Et quand on leur ferme le portail au nez ? "Je suis venu, répond-il. C'était à moitié ouvert. Ils ont leurs horaires...je ne vais pas rentrer dans les détails. Je pense qu'ils doivent accepter ce qui est programmé. Il faut qu'ils se disciplinent. Je ne connais pas leur vie. (...) Sont-ils à jour de leurs cotisations ?" interroge le maire.
Malgré le conflit, les pêcheurs de Faa'a se sont rendus à Vaitupa par bateau. Exceptionnellement, ils ont pu amarrer leurs embarcations pour assister à l'inauguration.
"Pour le moment, il [Albert Tapi] est gérant du site donc il a tous les droits.
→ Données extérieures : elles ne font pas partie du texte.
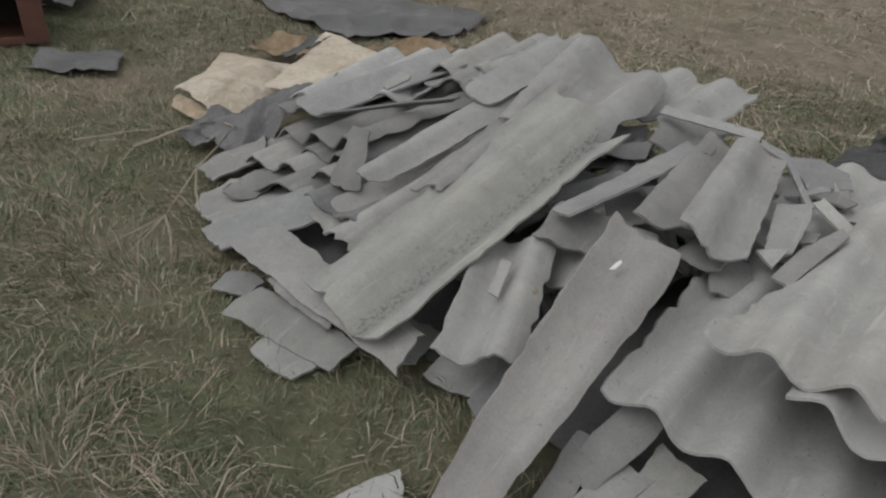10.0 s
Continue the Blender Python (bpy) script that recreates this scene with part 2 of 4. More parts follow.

On espère que ça va s'arranger. Aux dernières nouvelles, la mairie reprendrait la gestion du site de Vaitupa. Les installations qui ont été faites -pontons et machine à glace- sont des dispositifs pour les pêcheurs, c'est eux les prioritaires en principe" a conclu Ralph Van Cam.
L’affaire a été portée devant la justice par les professionnels.